Hey gang, we're still here.
So, lately, I have been working my way through the tremendously fascinating catalog of Wilco, with immeasurable thanks given to fellow contributor Andrew. There have been numerous back and forth discussions (if only you could read those threads) on the vagaries of their oeuvre and in the middle of one of these, I mentioned how I picked up a hint of a Big Star sound. This was agreed and then Andrew mentioned that one of Jeff Tweedy's big influences is/was Big Star leader Alex Chilton.
This got me intrigued about going back over my Chilton collection and reminded me of how much I absolutely love "The Letter" by Chilton's first band, The Box Tops. Give a listen.

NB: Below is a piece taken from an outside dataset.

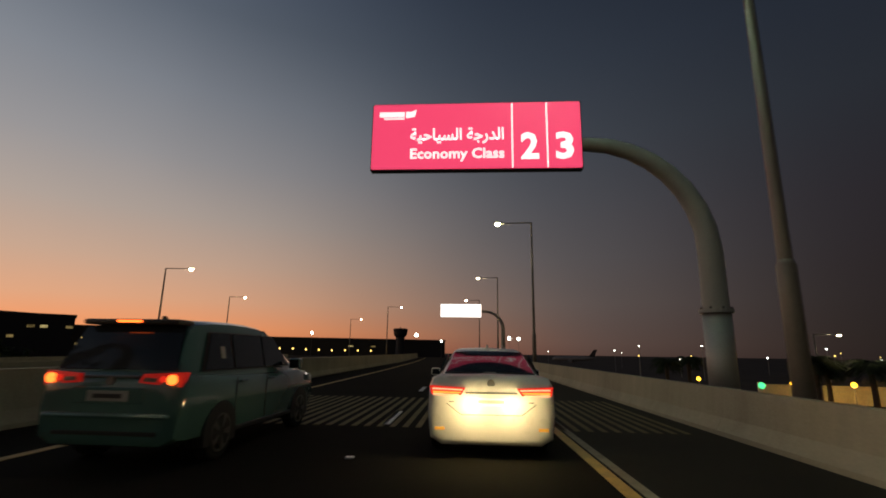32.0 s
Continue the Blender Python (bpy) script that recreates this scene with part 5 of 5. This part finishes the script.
for k, (x, y, s) in enumerate(((40, 344, 3.2), (44, 345, 3.6), (48.5, 343, 3.5), (52, 345, 3.8), (56, 342, 3.7), (60, 344, 3.9), (64, 341, 2.4), (69, 338, 1.7), (50, 348, 3.4), (37, 372, 2.8), (58, 349, 3.2), (33, 384, 2.8), (66, 346, 2.4), (84, 322, 3.4))):
    r = random.Random(70 + k)
    root = thing("shrub", "dark dense shrub beside the lower road", "shrub", "shrubs", at=Matrix.Translation((x, y, -6)))
    bm = bmesh.new()
    for a in range(5):
        tube(bm, [(0, 0, 0), (0.5 * s * math.cos(a * 1.26) * 0.5, 0.5 * s * math.sin(a * 1.26) * 0.5, s * 0.7)], [0.06, 0.02], 5)
    part("stems", bm, BARK, root)
    bm = bmesh.new()
    for a in range(4):
        leaves(bm, r, r.uniform(-1, 1) * s * 0.5, r.uniform(-1, 1) * s * 0.5, s * 0.5, s * 0.75, s * 0.5, 560, 0.26)
    part("foliage", bm, SHRUB, root)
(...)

Now, granted, it's not the most well constructed song ("Good Vibrations" arguably takes that distinction), nor is it the deepest in terms of content. It's the utter meaninglessness that makes it an outstanding piece of late '60's pop brilliance.
Written by Wayne Carson Thompson, who also gave us "Always On My Mind", and recorded by The Box Tops in 1967, the song hit #1 in America and gave the world its first taste of a then 17 year old Alex Chilton. Listening to his voice, you would have no idea that he's a junior in high school. Chilton takes words that are, essentially, a goofy concept (going-home-to-my-baby is nothing new, even in 1967 when rock was still in grade school) and gives them an emotional heft that conveys the feeling of urgency that young love can twist the insides of a young man.
Besides Chilton's vocal interpretation, another aspect of the song that is fascinating and, at the same time, frustrating is the violin section that comes in toward the end of the song. The tone of the violins give you the sense that you're only in the middle of the tune, when in reality you're at the fade out and it's over before you know it and it's the truncation that makes the entire song. Had this song gone on for one more verse/chorus, it would have been just a mediocre tune. By cutting it off at just under 2 minutes, producer Dan Penn unknowingly assured that it would be a pop "standard" that would be covered by a host of artists well into the new millennium. Among those that have given their version are slouches like Joe Cocker, The Beach Boys, Al Green and Peter Tosh and all-timers like Shaun Cassidy, John Davidson and Lee DeWyze.
Like I hinted at in the headline of this piece, this is a highly subjective pick. That's the beauty of music kids!